Dalam konteks ini, agama Hindu tidak akan pernah ditinggalkan hanya karena zaman telah berubah. Sebaliknya, agama ini bisa terus berkembang dan beradaptasi, selama kita mampu menjaga dan memperkenalkan esensi ajaran tersebut dengan cara yang lebih modern dan relevan.
Pelestarian agama dan tradisi Hindu tidak harus selalu berhubungan dengan cara-cara yang lama dan kaku. Kita dapat terus menghidupkan nilai-nilai luhur Hindu melalui berbagai cara yang lebih inovatif. Misalnya, dalam konteks pembuatan canangsari dan upakara lainnya, kita bisa mengajarkan generasi muda untuk memanfaatkan bahan-bahan yang ada di sekitar mereka, bahkan jika mereka tidak selalu bisa melakukannya secara manual. Mereka bisa menggunakan teknologi untuk memperkaya pemahaman mereka tentang makna di balik setiap ritual dan upakara, sambil tetap menghargai proses dan niat di baliknya.

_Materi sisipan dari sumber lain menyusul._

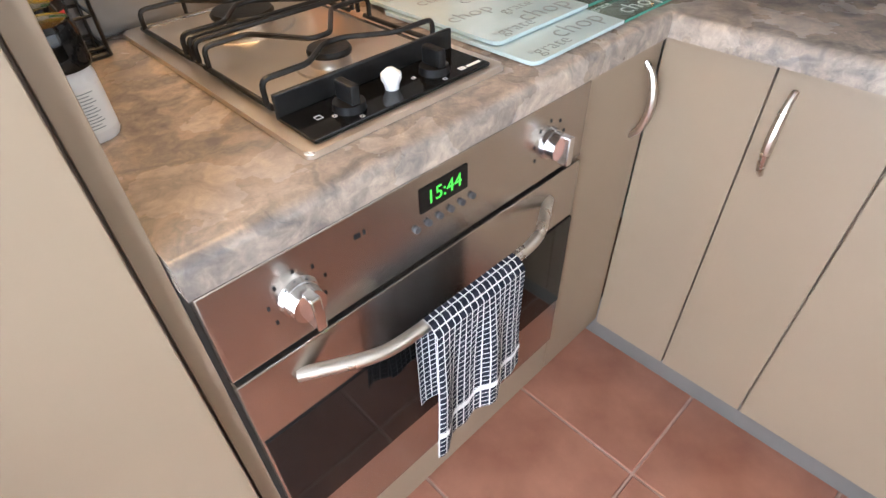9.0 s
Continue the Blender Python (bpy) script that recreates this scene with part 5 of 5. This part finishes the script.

Selain itu, kita juga bisa melibatkan generasi muda dalam kegiatan ngayah atau pelayanan sosial lainnya yang sejalan dengan ajaran Hindu. Mungkin mereka tidak selalu terlibat langsung dalam upacara, tetapi mereka bisa berkontribusi dalam bentuk lain, seperti melalui kegiatan lingkungan, pendidikan, atau sosial yang mengedepankan nilai-nilai Hindu.
Sebagai Penutup, Pernyataan bahwa generasi muda Hindu akan meninggalkan agamanya karena faktor biaya dan kemajuan teknologi adalah sebuah ketakutan yang terlalu berlebihan. Generasi muda saat ini memiliki kapasitas dan potensi yang luar biasa untuk menjaga dan mengembangkan tradisi Hindu, selama kita memberikan mereka ruang untuk belajar dan beradaptasi dengan cara mereka sendiri. Kita harus ingat bahwa agama Hindu bukan hanya tentang ritual, tetapi tentang pemahaman yang mendalam mengenai kehidupan, kedamaian, dan keseimbangan.
Saatnya bagi kita untuk melihat perubahan zaman sebagai sebuah kesempatan untuk lebih menghidupkan ajaran Hindu, bukan sebagai ancaman. Melalui pendidikan, inovasi, dan semangat gotong royong, kita dapat memastikan bahwa agama Hindu tetap relevan dan terus dilestarikan oleh generasi-generasi mendatang.